When I first came upon Dramatica twelve years ago, I downloaded a trial version and quickly figured – even with a degree in Psychology – this is over my head and too much to learn. But five years ago, in my quest for knowledge having gone through just about everything else from Lew Hunter to Syd Field to Robert McKee’s Story to John Truby to The Hero’s Journey and so on and so forth, I found myself coming back to Dramatica – my only regret was having dismissed it as quickly as I did. Granted, I honestly believe there are stages of learning and perhaps I just wasn’t ready for it my first go-round at the time – and truth be told, the more I learned about other people’s perspectives on story, the better prepared I became for Dramatica…and I STILL don’t consider myself an expert (though the first draft of the first script I wrote using it received some pretty high praise and some fans in the process – a testament to my belief first drafts don’t have to be crap despite what many people parrot. Plan your work and work your plan.)

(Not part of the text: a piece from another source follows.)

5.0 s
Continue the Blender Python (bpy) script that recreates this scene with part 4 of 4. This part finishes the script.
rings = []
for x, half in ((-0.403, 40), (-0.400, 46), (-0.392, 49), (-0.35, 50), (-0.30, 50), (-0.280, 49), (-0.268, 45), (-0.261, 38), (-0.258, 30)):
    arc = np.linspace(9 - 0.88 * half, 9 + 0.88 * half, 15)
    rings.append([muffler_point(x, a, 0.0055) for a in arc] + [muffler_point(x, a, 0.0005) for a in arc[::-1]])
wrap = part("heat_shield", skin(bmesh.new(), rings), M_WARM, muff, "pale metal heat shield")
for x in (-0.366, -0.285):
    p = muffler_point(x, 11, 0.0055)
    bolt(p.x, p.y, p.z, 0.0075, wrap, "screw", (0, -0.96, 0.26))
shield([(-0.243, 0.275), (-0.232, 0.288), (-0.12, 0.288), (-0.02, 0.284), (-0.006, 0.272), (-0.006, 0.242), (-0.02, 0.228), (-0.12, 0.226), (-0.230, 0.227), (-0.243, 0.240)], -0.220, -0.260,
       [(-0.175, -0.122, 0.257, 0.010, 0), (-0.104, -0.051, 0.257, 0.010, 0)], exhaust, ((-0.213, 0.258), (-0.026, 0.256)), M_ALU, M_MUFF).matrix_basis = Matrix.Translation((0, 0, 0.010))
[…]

If you’re interested in learning more about the theory, you can visit the Dramatica website where there are any number of free resources, analysis, links to user communities, writer groups, etc. Or you may find any number of articles at Jim Hull’s excellent Narrative First blog helpful as they go into much more detail on all the various facets of Dramatica’s story theory. Understanding just a few of the key concepts may be enough to shift your own perspective.
Be forewarned: it’s difficult. It requires hard work, dedication, practice and application. And perhaps that’s the point Craig misses on the formula approach: sure people want an easy solution, a formula, a step approach – but you still have to be willing to do the heavy lifting. After all, nobody ever lost weight by simply reading a how-to book.